Can anyone recommend a truly professional and well trusted and experienced person in the STL, MO area who could help me out and make sure my scope is truly good to go, including making sure it is all set up for me, personally, with eye relief, level, properly centered, etc. etc.

I live in the Saint Louis, MO metro area and can easily drive 1 to 1.5 hours to have the work done, if the person is the right person to go to.
 
So, I've sunk thousands of dollars into my new-to-me 338 Lapua, Accuracy International Artic Warfare rifle and have a Nightforce ATACR 7-35 scope for it. It came with the AI mount the previous owner used, with a Nightforce scope...I am looking for assistance getting my scope installed properly, fit to me, and then sighted in properly. I could try to do it myself, but frankly, I don't trust my ability to do it properly. I plan on using it out to 2200 yards on our training facilities long rifle range.

Can anyone recommend a truly professional and well trusted and experienced person in the STL, MO area who could help me out and make sure my scope is truly good to go, including making sure it is all set up for me, personally, with eye relief, level, properly centered, etc. etc.

I live in the Saint Louis, MO metro area and can easily drive 1 to 1.5 hours to have the work done, if the person is the right person to go to.

If you have more than two synapses firing at any one time and don't hang out on ARFcom... you are more than capable of doing this yourself. Especially with some of the talent around here to give you a bit of help and a few atta-boys.

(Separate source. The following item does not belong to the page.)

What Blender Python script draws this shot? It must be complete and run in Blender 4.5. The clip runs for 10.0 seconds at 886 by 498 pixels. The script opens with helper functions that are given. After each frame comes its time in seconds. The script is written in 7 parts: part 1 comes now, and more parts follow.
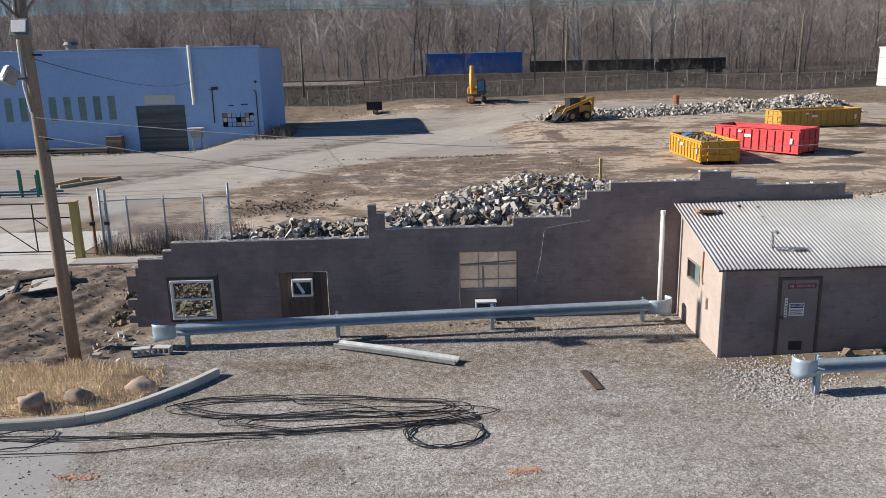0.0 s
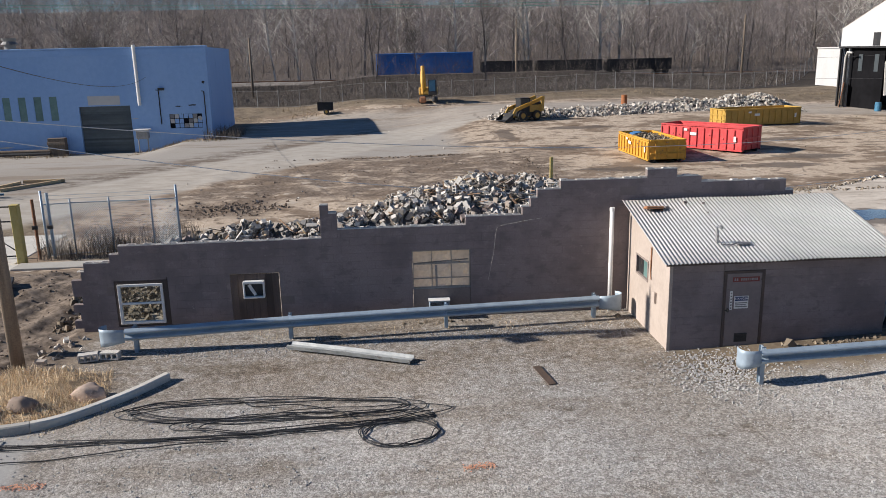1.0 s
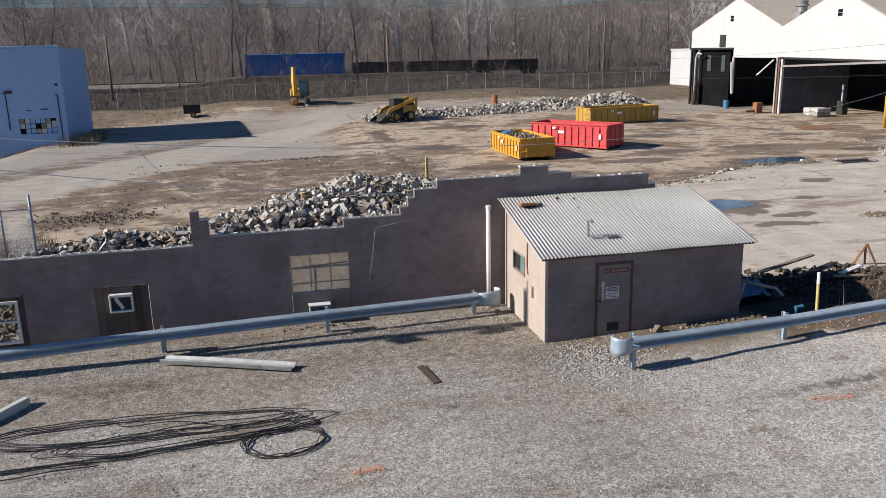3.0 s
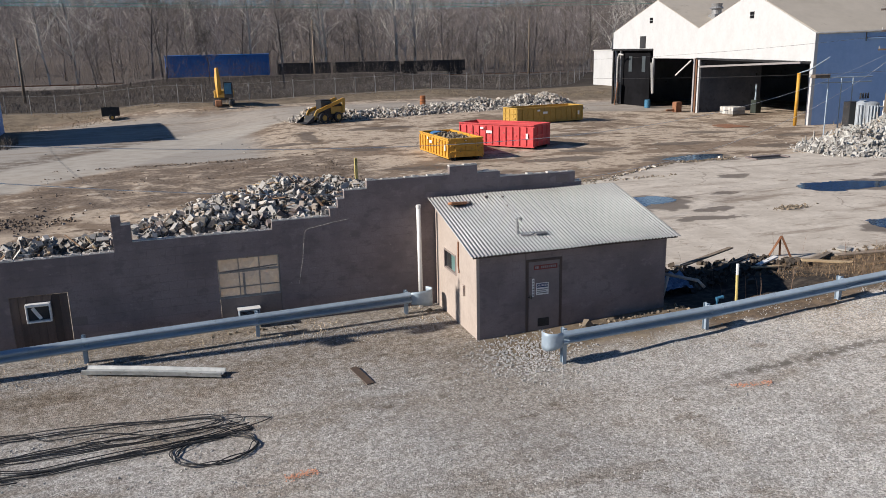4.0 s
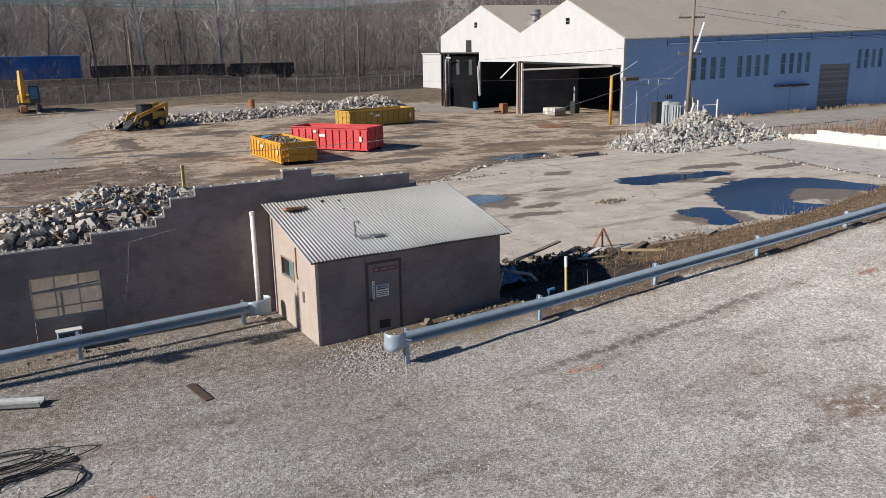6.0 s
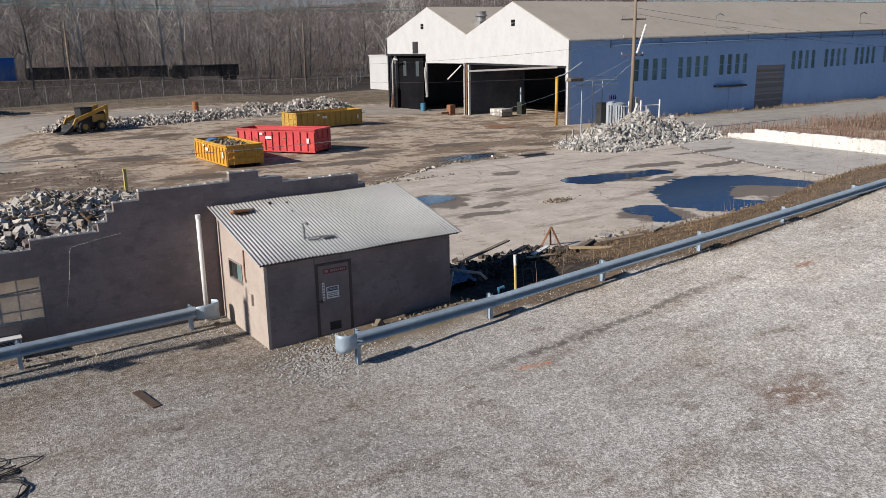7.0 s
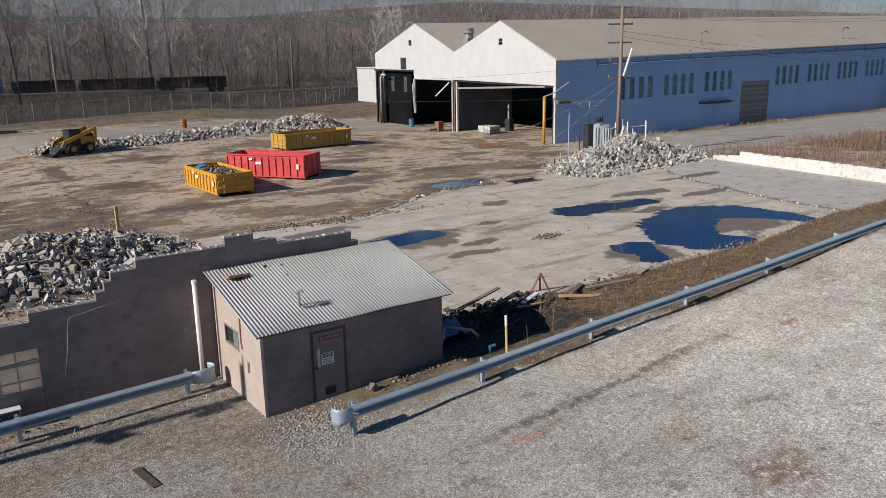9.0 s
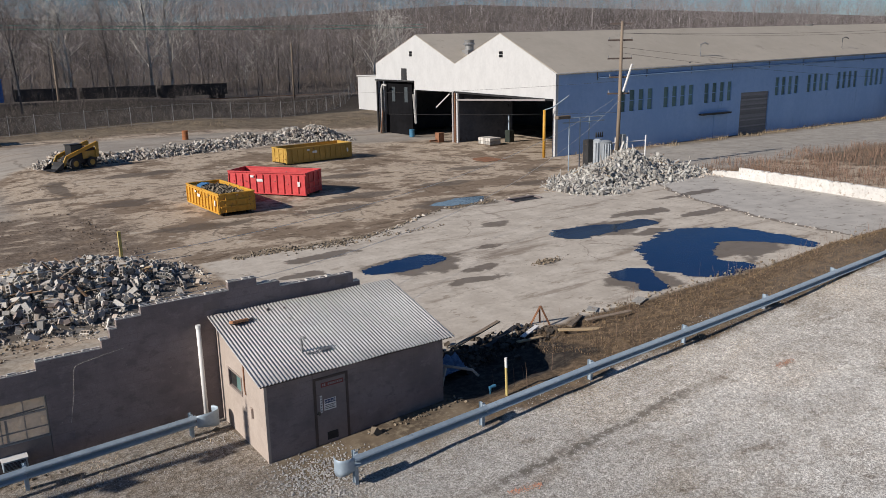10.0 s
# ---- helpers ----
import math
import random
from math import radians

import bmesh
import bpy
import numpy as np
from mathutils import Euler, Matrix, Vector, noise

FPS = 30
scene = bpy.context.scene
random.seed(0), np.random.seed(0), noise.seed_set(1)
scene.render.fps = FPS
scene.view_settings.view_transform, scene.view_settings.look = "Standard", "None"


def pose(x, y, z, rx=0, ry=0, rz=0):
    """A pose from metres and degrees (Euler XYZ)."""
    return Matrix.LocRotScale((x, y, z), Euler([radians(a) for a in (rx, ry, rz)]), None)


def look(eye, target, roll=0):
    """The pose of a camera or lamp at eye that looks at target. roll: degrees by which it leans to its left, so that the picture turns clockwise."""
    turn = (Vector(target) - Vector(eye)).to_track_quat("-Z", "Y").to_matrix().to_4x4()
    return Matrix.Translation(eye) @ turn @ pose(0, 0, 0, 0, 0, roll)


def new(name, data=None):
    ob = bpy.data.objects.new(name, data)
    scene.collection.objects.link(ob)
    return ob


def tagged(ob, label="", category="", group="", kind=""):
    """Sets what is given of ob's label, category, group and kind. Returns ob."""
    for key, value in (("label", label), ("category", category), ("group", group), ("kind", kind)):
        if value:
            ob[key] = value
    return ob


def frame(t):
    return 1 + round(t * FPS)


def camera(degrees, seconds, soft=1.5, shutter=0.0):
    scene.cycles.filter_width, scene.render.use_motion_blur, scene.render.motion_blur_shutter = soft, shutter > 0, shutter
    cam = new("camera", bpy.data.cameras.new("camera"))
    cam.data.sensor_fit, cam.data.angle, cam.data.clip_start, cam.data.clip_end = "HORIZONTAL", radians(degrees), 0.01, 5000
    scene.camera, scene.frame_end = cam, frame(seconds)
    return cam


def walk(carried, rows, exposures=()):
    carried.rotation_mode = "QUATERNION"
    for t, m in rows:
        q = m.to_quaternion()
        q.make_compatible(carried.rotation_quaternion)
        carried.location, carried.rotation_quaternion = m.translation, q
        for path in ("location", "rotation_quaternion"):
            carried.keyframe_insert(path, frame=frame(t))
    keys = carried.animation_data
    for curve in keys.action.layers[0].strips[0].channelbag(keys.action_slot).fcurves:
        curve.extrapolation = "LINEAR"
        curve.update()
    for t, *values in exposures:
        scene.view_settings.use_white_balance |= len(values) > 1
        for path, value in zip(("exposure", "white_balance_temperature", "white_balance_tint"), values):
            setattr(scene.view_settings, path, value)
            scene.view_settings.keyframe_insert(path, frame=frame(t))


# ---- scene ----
cam = camera(59.3, 10.0, soft=0.65)
# seconds, x, y, z, yaw, pitch, roll to the right
ROWS = [
    (0.0, 0.006, -0.139, 7.676, -0.33, -13.93, 1.37),
    (0.5, 0.019, -0.167, 7.663, -1.57, -13.94, 1.34),
    (1.0, 0.026, -0.201, 7.653, -3.84, -13.99, 1.33),
    (1.5, 0.014, -0.193, 7.650, -6.32, -14.04, 1.33),
    (2.0, 0.018, -0.139, 7.648, -8.53, -14.07, 1.33),
    (2.5, 0.023, -0.120, 7.655, -10.73, -14.10, 1.30),
    (4.0, 0.020, -0.137, 7.606, -18.24, -14.16, 1.26),
    (4.5, 0.043, -0.131, 7.611, -21.33, -14.19, 1.17),
    (5.0, 0.072, -0.105, 7.621, -24.55, -14.22, 1.10),
    (5.5, 0.064, -0.084, 7.615, -27.75, -14.20, 1.02),
    (7.0, 0.016, -0.160, 7.564, -34.22, -14.12, 0.99),
    (7.5, -0.006, -0.123, 7.578, -35.18, -14.08, 1.02),
    (8.0, -0.026, -0.124, 8.024, -35.16, -14.07, 1.02),
    (8.5, -0.056, -0.104, 8.668, -35.16, -14.05, 1.02),
    (9.0, -0.059, -0.088, 9.440, -35.15, -14.04, 1.02),
    (9.5, -0.075, -0.077, 10.191, -35.15, -14.04, 1.02),
    (10.0, -0.040, -0.076, 10.807, -35.13, -14.03, 1.01),
]
walk(cam, [(t, pose(x, y, z, 90 + p, 0, yaw) @ pose(0, 0, 0, 0, 0, -roll)) for t, x, y, z, yaw, p, roll in ROWS],
     exposures=[(0.0, 0.43), (2.5, 0.33), (5.0, 0.19), (7.5, 0.05), (10.0, -0.05)])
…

This is not rocket-cooking or Knife-in-the-drawer-science.

It's why you are on SH.

You can do this... post some details of your rig, equipment and tools. And we'll get you through this, Jefe.

Cheers,

Sirhr
 
BTW... since your OP has some good info... some things to start with: Scope tracking drill. Make sure that at 100 yards, your knobs are doing what they are supposed to. There are plenty of instructions here in various places.

Check that the Parallax is right on at your distance. As you say you have a NF.... it should be. Those are tier one optics. They work..

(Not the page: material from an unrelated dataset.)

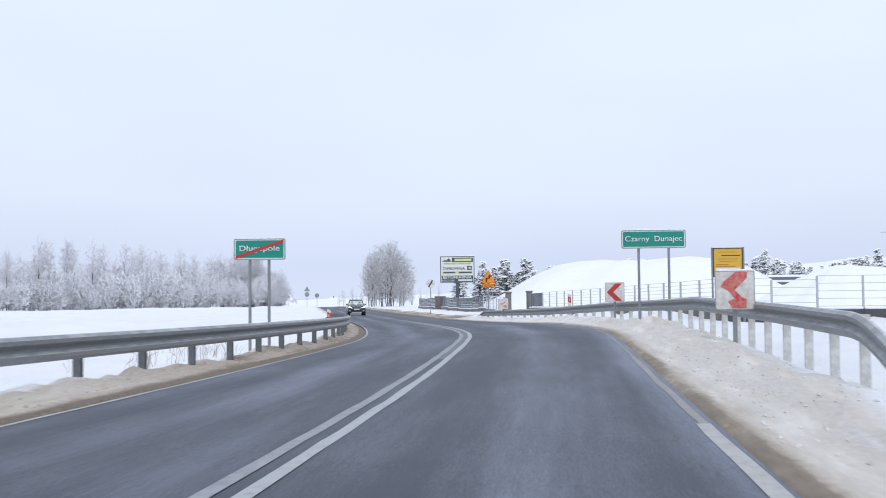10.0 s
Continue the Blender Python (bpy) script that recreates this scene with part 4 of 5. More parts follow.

What's your down base? Check your full scope adjustment travel and see if you need a different base.

Do a check of your reticle using a piece of graph paper and draw on marks for either the correct MOA lines or the correct MIL lines. Make sure that your reticle is perfect. As it is a NF.... it undoubtedly is. But check anyway.

Get a bubble level on your rifle and compare with your reticle. Level the thing.

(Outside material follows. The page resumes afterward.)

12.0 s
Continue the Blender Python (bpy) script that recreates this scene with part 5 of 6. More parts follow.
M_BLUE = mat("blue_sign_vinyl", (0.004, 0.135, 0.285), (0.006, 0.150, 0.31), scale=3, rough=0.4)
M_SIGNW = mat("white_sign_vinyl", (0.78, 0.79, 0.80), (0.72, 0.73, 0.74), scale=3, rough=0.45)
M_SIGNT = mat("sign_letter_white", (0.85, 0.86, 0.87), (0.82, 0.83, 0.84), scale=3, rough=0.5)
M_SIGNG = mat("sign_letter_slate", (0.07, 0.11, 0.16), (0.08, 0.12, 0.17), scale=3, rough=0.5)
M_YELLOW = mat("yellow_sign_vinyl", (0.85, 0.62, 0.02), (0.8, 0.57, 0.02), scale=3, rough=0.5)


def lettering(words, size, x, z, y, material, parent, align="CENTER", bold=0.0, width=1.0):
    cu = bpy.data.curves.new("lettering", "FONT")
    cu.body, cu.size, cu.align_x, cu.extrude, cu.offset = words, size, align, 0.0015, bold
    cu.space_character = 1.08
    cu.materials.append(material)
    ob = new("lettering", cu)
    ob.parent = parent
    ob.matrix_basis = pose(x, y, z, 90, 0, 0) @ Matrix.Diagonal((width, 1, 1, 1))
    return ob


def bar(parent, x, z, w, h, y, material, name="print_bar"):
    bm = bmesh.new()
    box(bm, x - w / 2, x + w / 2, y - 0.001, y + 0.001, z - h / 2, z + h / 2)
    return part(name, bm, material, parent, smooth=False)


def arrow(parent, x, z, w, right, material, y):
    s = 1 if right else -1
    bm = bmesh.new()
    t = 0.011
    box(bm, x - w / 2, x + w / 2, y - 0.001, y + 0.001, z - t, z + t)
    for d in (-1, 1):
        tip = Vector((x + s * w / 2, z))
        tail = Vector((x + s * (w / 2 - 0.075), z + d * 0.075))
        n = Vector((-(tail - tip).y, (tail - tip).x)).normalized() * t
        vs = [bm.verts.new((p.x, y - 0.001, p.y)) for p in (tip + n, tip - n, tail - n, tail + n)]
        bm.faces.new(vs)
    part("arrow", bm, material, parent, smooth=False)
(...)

Set your eye relief to YOU, not the last guy who owned the rifle.

Make sure you have a good set of torque drivers and reset the bedding torque and the scope torque and then make some red index marks on your screws with a bit of testors model paint. And paint your torque numbers next to the screws so you never forget them. If the torques are not right... loosen and start again. Re-index until YOU are satisfied. Remember when buying torque driver that there is a big difference between foot pounds, inch-pounds and inch-ounces. Get it right.

You have the right equipment... Doing the right setup is not hard. Anyone who can achieve the resources to own this level of equipment is smart enough to put it together, set it up, sight it and maintain it. With a bit of instruction. You are clearly in the category of human beings who earned the ability to own this rig. You can do the work yourself.

Cheers and congrats on a really nice setup. I don't often get jealous of someone's gear.... but this is close! Very close!

Sirhr
 
OP, depending on your density altitude, your velocity and BC you might not have enough elevation adjustment to reach 2200yds without holdover.

It'll be more than 100 MOA (~30 Mils) drop to 2200yds. Your ATACR only has 100 MOA total elevation (50MOA up and down from center). You'll either need a wicked BC, a lot of velocity or a steep MOA base. If you go too steep on the MOA base you won't be able to have a practical 200yd or so zero.

RE: Confidence. Just go shoot. You'll figure it out. Anything you assemble can be redone if need be. Consistency is key.